Your Personality Factor refers to those strengths and characteristics you were born with. We rely on our learned skills and attitudes when assessing how we do things or whether we are successful in our relationships with other people including our friends and family, and work colleagues. But how often do we
consider our Personality Factor? Our Personality Factor has a significant impact on the way we live our lives. Along with environmental influences and learned aptitudes, the unique gifts and talents we are born with can have an impact on many things like how we view events; deal with conflict; make decisions; manage stress; communicate; manage relationships; choose careers; work with colleagues; and bring up and teach our children to be the best they can be.
Even though we sense some basic differences, we often believe that everyone else should be like us, because after all, we are right, and we are doing things the right way – for us. We sometimes find it hard to understand why others do not see things the same way as we do and do not seem to hold the same values are we do. Culture and other environmental factors aside, I believe our Personality Factor is a crucial inbuilt part of us which plays an important role in how we go about our daily lives; how we interpret events; how we take in information; how we make decisions; how we communicate; how we manage work, relationships and family.
You can use the knowledge you gain about your Personality Factor to assist you in many aspects of your life.
How often have you been in a situation or around other people where you seem to be the odd one out and you start to believe there is something wrong with you? How often have you been in an argument/discussion with a colleague or friend or partner, and been frustrated by the lack of understanding of your point of view?
If you come to understand your own Personality Factor, you will find that you are right and you are doing things the right way – FOR YOU! You may also then give yourself permission to be yourself and appreciate the differences in other people. You can use the knowledge you gain about your Personality Factor to assist you in many aspects of your life.
You might:
- Understand how you communicate and discover how to communicate with others who do not have the same Personality Factor as you.

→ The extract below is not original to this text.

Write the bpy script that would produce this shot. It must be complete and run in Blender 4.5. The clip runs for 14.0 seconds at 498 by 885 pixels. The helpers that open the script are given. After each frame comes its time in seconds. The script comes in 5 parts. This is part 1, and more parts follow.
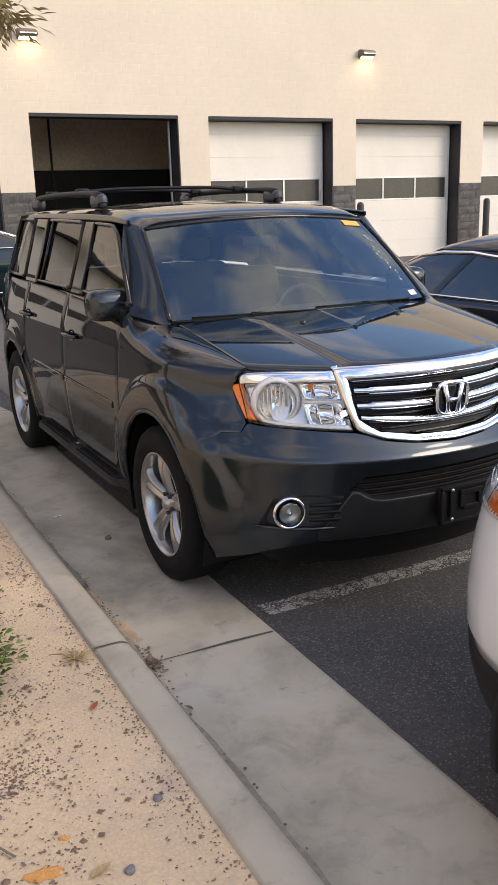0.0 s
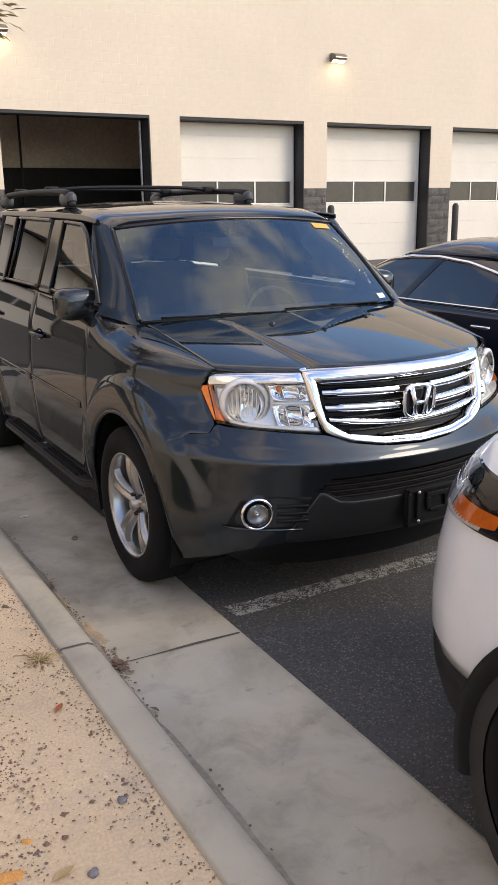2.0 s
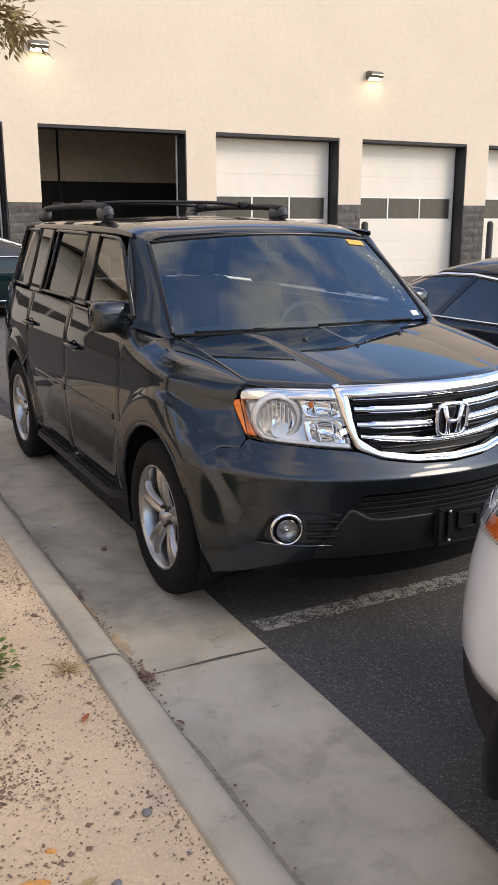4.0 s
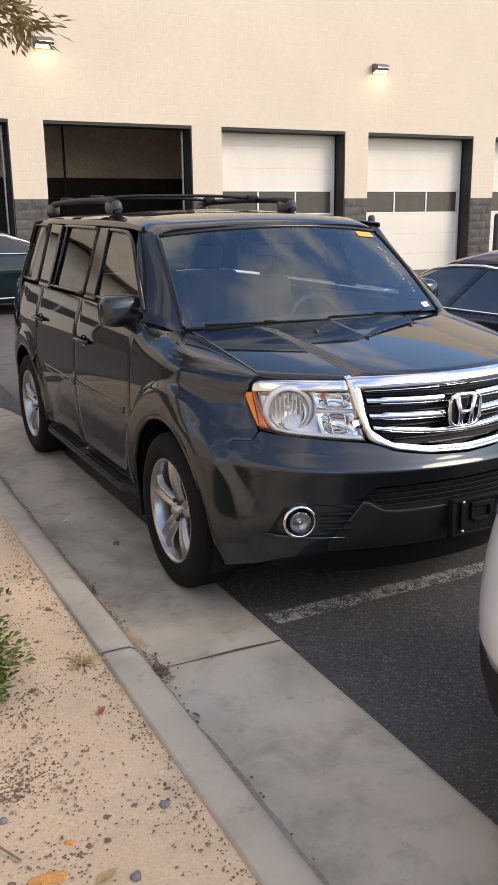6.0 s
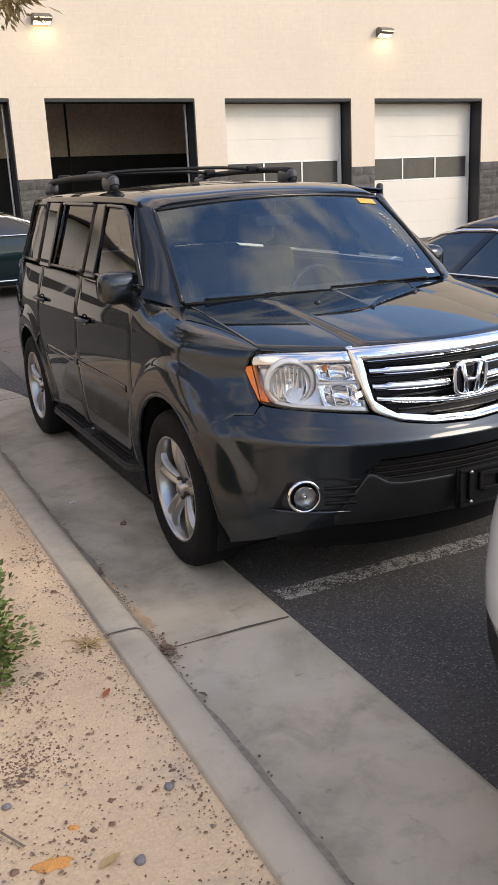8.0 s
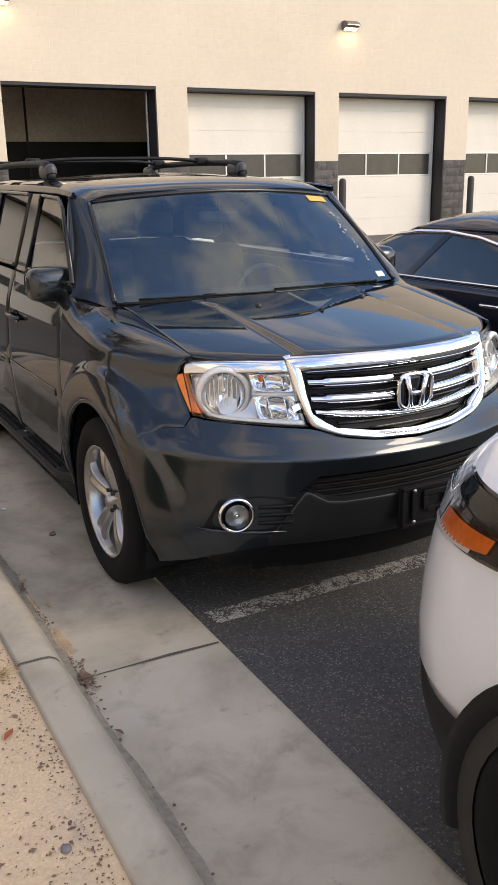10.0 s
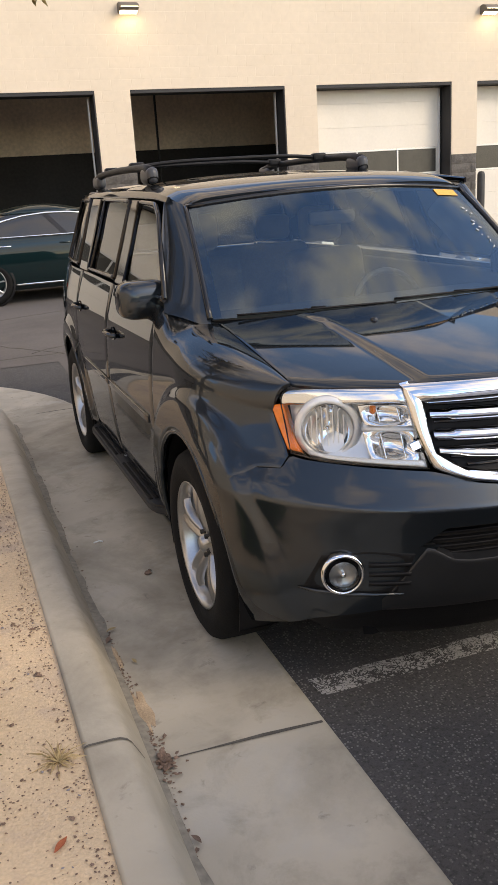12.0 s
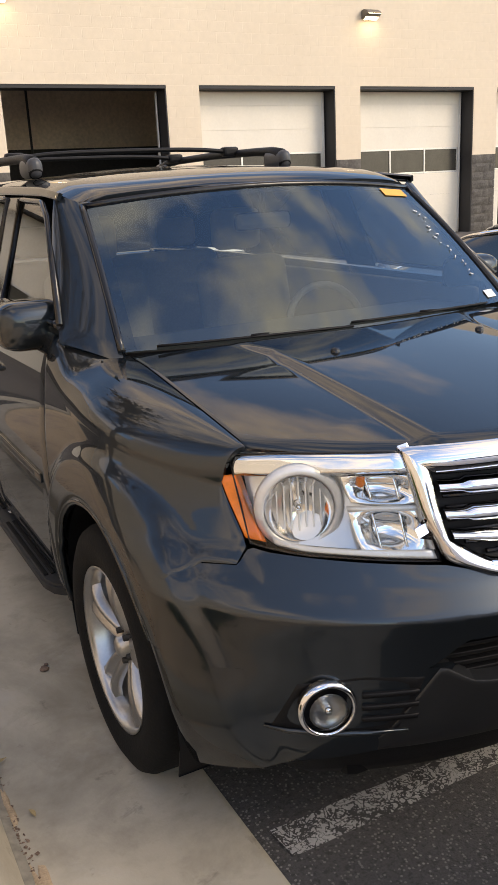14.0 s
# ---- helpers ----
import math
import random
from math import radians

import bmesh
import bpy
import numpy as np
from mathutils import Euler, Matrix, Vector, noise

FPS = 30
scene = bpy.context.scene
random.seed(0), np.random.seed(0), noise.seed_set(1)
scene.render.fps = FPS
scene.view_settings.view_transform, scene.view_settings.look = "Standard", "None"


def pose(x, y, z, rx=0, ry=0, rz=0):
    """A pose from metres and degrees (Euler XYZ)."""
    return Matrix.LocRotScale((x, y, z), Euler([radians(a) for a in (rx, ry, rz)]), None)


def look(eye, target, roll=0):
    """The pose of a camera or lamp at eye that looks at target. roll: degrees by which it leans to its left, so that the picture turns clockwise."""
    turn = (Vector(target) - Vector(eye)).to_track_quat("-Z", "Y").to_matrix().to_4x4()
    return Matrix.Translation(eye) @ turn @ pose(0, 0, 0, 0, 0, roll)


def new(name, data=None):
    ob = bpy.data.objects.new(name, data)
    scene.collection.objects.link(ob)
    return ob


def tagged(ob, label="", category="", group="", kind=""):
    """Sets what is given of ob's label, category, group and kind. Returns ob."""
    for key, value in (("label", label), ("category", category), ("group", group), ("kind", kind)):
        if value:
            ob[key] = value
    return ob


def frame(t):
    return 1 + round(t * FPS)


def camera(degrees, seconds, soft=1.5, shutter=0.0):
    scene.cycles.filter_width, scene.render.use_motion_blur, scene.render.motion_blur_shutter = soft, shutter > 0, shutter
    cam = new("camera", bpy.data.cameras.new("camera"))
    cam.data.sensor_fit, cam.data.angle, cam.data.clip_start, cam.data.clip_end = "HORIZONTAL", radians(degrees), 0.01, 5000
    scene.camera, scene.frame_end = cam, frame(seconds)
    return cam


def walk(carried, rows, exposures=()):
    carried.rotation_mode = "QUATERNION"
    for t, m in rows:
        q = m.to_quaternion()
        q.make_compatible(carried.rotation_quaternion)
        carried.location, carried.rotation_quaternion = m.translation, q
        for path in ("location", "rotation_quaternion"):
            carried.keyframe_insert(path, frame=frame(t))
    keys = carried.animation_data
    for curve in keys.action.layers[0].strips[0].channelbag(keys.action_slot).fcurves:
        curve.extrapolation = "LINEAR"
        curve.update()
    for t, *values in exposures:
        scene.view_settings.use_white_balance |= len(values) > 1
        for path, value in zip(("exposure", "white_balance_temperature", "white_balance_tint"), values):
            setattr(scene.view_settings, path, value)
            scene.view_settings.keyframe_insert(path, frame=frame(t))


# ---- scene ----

- Reduce conflict by understanding that others may not see the world the same way as you do and find strategies to manage any conflict you may have with others with a different Personality Factor to you.
- Be more effective as a parent by considering the Personality Factor of your children and bring them up to be the best they can be – not what you think they should be or behave according to your Personality Factor.
- Become more effective in the workplace by understanding what you are inherently good at doing and find strategies to manage the potential stress caused by the challenges of your Personality Factor.
How do I find out about my Personality Factor?
The best way that I know of to find out your Personality Factor is to use the MBTI® tool to discover some (not all) of your core preferences, tendencies and characteristics and how to overcome some of the challenges you may encounter with your Personality Factor.
The MBTI® instrument is not a measure of your skills or abilities in any area. It is a way to help you become aware of your style and to better understand and appreciate the helpful ways that people differ from one another – I call it The Personality Factor.
Personality type is a nonjudgmental system that looks at the strengths and gifts of individuals. All preferences and personality types are equally valuable and useful. Based on more than 70 years of research supporting its reliability and validity, the MBTI® assessment has been used by millions of people worldwide to gain insight into the normal, healthy differences that are observed in everyday behavior, and to open opportunities for growth and development.
“The purpose of the Myers-Briggs Type Indicator ® (MBTI ®) personality inventory is to make the theory of psychological types described by C. G. Jung understandable and useful in people’s lives. The essence of the theory is that much seemingly random variation in the behaviour is actually quite orderly and consistent, being due to basic differences in the ways individuals prefer to use their perception and judgment.
Perception involves all the ways of becoming aware of things, people, happenings, or ideas. Judgment involves all the ways of coming to conclusions about what has been perceived. If people differ systematically in what they perceive and in how they reach conclusions, then it is only reasonable for them to differ correspondingly in their interests, reactions, values, motivations, and skills.
In developing the Myers-Briggs Type Indicator [instrument], the aim of Isabel Briggs Myers, and her mother, Katharine Briggs, was to make the insights of type theory accessible to individuals and groups.
They addressed the two related goals in the developments and application of the MBTI instrument:
The identification of basic preferences of each of the four dichotomies specified or implicit in Jung’s theory.
The identification and description of the 16 distinctive personality types that result from the interactions among the preferences.”